## [YOUR GOAL]
Extract, word for word, every line from the one containing "pose from metres" through the one containing "ob = bpy.data.objects.new(name, data)", with both end lines kept.
_ _ _ _
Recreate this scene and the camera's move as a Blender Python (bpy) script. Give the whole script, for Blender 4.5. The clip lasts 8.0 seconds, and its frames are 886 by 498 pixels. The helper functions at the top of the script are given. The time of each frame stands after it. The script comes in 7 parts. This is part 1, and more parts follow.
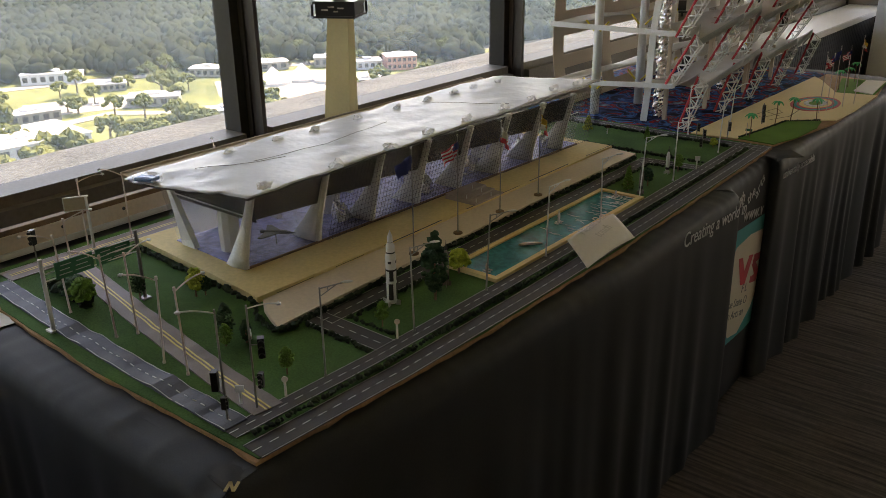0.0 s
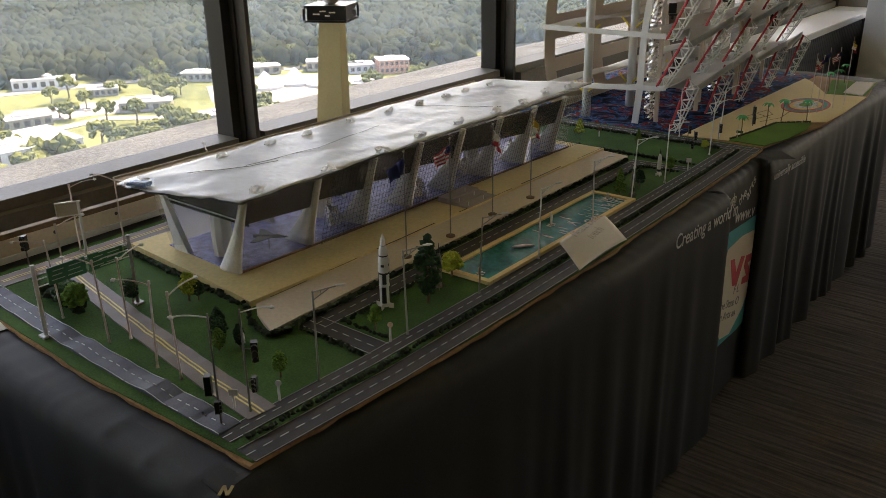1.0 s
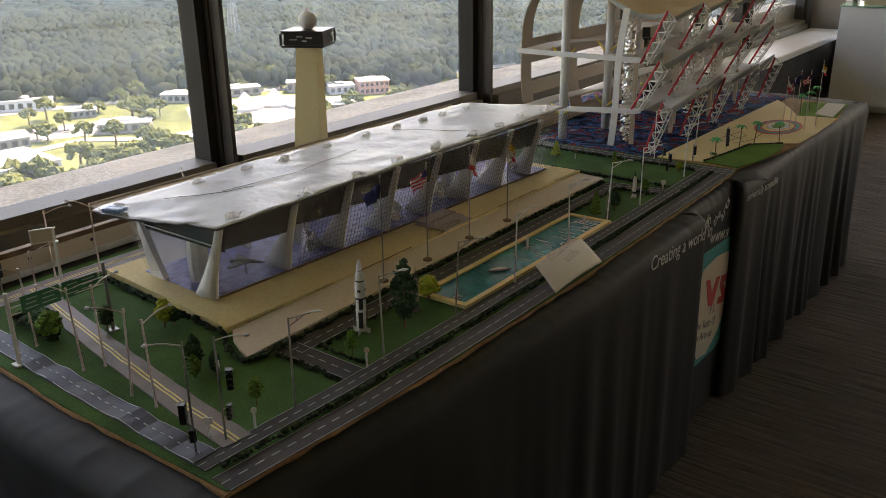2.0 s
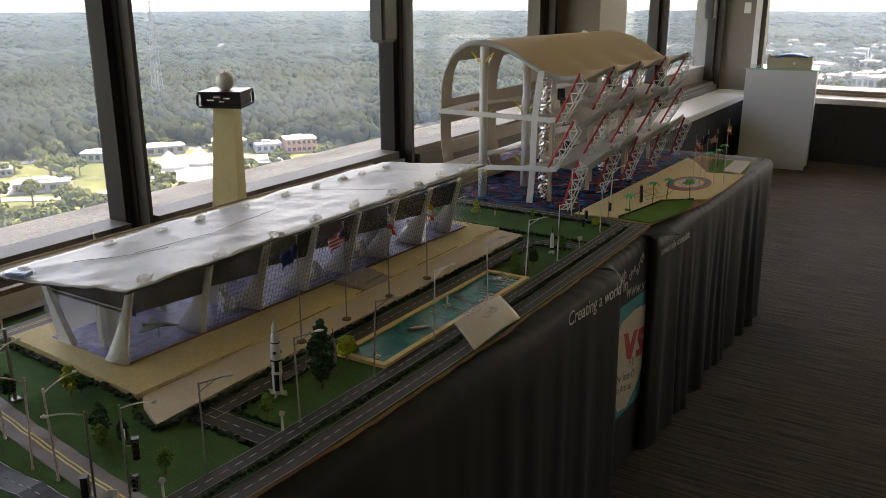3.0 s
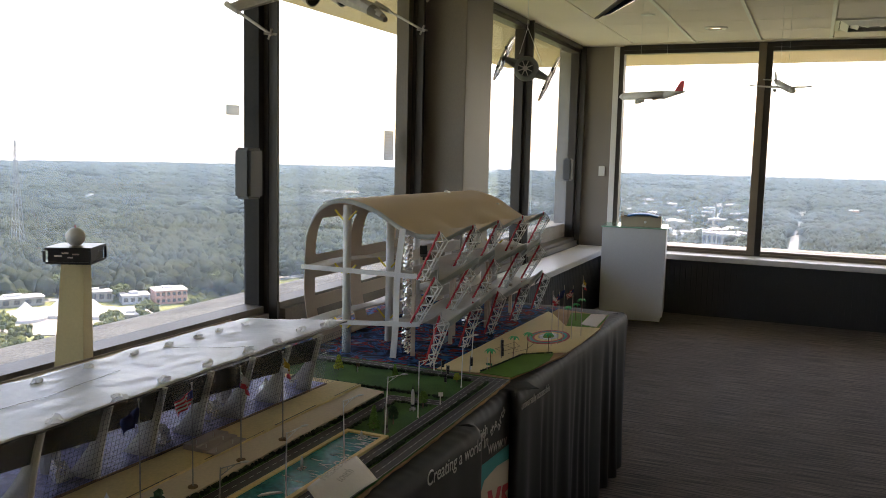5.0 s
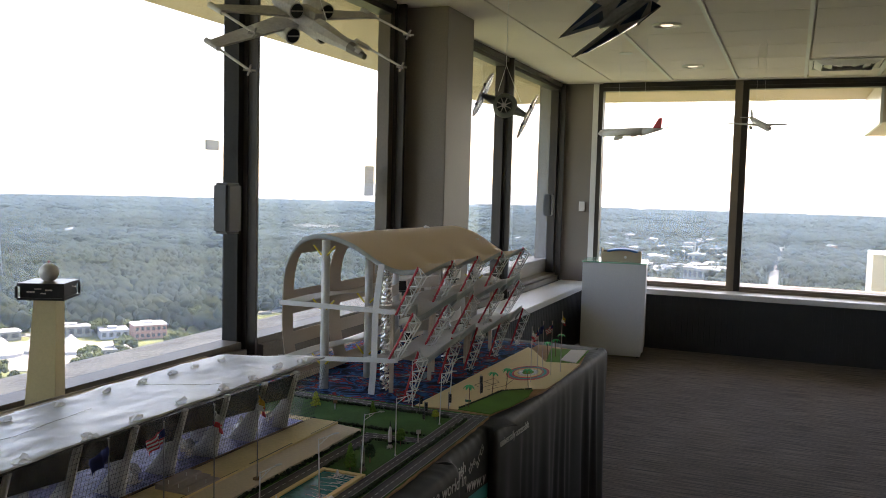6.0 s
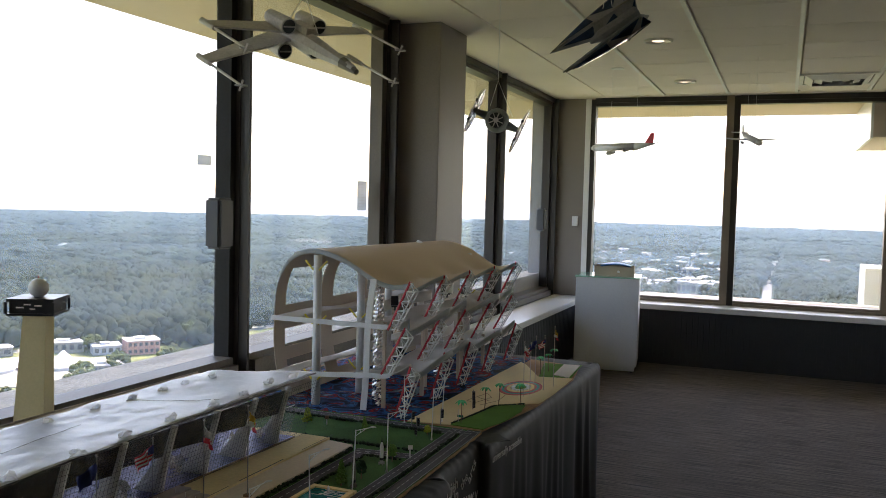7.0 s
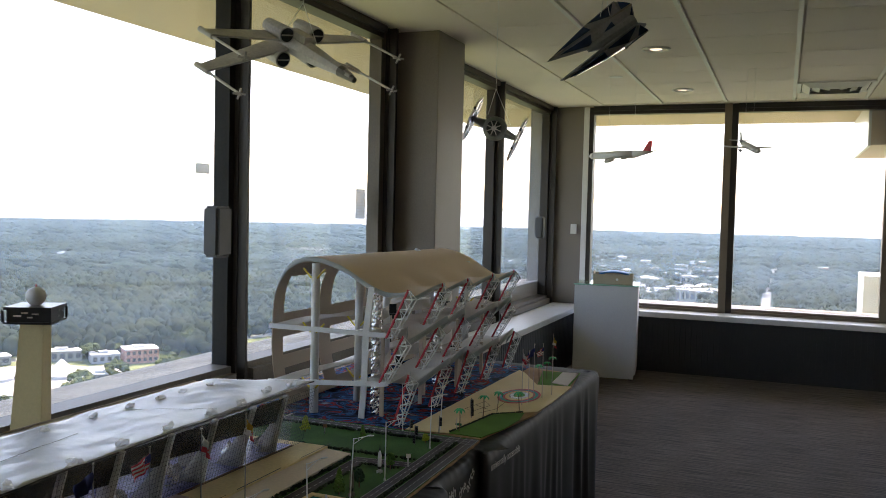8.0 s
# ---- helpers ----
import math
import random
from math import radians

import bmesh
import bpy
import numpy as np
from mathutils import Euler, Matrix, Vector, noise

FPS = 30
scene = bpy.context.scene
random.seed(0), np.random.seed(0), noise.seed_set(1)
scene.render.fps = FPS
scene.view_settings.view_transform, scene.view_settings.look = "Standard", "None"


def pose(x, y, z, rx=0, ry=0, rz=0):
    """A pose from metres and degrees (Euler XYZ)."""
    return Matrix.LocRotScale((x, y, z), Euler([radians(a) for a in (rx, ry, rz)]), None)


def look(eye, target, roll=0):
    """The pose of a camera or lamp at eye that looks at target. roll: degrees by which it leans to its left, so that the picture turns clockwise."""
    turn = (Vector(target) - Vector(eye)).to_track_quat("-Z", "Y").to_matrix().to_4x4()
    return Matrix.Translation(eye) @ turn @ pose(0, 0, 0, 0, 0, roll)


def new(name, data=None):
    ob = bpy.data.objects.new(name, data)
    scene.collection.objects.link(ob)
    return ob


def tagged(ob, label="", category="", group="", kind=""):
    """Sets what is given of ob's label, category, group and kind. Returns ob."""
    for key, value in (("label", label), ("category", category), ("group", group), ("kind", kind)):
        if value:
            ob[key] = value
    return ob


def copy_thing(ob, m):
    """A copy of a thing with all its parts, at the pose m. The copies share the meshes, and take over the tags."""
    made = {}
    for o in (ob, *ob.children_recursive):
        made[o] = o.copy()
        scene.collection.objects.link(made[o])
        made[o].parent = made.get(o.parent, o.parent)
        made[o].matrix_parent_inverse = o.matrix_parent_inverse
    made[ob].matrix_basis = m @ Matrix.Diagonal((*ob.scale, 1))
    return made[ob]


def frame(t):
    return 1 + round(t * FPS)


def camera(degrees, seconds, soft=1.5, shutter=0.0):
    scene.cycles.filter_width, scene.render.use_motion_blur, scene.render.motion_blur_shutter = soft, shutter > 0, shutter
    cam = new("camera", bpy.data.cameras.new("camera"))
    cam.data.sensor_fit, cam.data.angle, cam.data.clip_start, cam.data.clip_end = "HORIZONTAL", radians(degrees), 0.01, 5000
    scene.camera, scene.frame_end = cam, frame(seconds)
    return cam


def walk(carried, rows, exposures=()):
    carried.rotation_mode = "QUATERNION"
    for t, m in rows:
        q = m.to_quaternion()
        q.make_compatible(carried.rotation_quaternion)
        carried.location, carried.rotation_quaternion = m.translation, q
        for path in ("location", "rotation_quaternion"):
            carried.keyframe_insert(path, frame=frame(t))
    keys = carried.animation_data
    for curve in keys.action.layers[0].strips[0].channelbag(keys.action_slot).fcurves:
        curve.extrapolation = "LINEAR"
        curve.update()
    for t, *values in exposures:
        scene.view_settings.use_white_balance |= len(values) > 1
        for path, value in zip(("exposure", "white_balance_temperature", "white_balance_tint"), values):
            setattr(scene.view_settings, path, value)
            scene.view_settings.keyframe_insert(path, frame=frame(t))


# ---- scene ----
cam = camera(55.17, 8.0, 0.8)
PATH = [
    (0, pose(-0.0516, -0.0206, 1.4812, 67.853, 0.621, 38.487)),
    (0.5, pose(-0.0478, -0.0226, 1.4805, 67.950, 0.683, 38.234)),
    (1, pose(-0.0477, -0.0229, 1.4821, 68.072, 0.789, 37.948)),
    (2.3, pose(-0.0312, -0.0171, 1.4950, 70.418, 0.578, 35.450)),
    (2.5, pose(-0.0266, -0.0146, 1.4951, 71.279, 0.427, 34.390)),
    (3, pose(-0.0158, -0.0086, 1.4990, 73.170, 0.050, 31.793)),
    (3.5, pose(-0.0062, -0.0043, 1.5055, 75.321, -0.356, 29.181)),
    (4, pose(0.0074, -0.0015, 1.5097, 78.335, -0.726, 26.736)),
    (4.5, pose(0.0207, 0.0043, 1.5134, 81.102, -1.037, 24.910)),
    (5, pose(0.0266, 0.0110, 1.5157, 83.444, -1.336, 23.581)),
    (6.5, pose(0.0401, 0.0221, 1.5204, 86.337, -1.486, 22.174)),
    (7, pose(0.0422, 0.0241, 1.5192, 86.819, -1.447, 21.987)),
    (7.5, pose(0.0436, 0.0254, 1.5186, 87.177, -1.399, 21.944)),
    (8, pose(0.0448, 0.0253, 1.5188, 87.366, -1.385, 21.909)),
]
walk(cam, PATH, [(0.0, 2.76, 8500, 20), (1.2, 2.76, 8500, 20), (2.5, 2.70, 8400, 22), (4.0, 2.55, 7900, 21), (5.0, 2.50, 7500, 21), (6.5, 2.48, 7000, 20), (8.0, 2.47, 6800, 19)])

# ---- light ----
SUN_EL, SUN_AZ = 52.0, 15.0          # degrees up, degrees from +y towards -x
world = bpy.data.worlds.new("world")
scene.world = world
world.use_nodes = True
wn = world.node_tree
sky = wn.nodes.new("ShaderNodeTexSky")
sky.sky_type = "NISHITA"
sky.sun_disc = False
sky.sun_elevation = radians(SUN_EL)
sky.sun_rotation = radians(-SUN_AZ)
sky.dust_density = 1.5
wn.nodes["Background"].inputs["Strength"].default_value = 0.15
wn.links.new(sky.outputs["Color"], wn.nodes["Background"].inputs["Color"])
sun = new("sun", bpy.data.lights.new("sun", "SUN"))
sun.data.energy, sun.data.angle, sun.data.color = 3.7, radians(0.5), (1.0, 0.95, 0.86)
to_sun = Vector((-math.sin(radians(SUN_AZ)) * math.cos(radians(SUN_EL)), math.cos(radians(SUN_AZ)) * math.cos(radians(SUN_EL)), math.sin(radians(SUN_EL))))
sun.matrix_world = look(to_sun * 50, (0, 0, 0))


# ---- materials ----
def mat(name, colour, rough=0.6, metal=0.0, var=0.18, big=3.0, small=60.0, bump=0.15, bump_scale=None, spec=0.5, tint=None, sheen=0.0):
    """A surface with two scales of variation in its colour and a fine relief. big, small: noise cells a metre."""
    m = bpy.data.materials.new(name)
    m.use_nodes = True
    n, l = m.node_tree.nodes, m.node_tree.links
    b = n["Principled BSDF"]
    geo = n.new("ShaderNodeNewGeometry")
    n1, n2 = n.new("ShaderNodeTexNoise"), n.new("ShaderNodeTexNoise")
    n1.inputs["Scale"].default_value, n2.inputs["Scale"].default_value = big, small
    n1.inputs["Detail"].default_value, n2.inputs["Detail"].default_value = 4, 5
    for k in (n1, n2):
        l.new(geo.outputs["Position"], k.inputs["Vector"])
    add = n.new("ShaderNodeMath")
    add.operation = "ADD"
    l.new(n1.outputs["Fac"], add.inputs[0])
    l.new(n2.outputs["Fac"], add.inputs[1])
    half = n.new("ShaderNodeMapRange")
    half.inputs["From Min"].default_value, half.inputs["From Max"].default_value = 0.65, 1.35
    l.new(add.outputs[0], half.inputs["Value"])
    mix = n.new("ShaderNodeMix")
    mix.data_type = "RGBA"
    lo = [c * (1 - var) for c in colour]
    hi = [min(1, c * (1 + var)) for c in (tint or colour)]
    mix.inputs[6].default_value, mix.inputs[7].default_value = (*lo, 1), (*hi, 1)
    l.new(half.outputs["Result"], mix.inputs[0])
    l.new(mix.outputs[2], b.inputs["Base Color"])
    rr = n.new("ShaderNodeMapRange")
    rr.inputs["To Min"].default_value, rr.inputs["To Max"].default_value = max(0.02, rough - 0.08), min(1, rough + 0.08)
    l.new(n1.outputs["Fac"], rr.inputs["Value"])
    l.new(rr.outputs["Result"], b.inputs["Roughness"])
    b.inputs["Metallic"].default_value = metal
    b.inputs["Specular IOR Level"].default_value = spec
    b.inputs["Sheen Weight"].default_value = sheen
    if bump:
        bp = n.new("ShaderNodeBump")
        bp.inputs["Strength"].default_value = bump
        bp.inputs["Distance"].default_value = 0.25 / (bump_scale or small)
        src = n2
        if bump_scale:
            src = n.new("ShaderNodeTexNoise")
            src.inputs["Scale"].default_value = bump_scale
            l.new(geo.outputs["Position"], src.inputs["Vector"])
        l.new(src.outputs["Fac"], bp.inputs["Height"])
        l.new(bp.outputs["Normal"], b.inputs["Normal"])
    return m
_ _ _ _
## [ANSWER TO THE PROBLEM]
    """A pose from metres and degrees (Euler XYZ)."""
    return Matrix.LocRotScale((x, y, z), Euler([radians(a) for a in (rx, ry, rz)]), None)


def look(eye, target, roll=0):
    """The pose of a camera or lamp at eye that looks at target. roll: degrees by which it leans to its left, so that the picture turns clockwise."""
    turn = (Vector(target) - Vector(eye)).to_track_quat("-Z", "Y").to_matrix().to_4x4()
    return Matrix.Translation(eye) @ turn @ pose(0, 0, 0, 0, 0, roll)


def new(name, data=None):
    ob = bpy.data.objects.new(name, data)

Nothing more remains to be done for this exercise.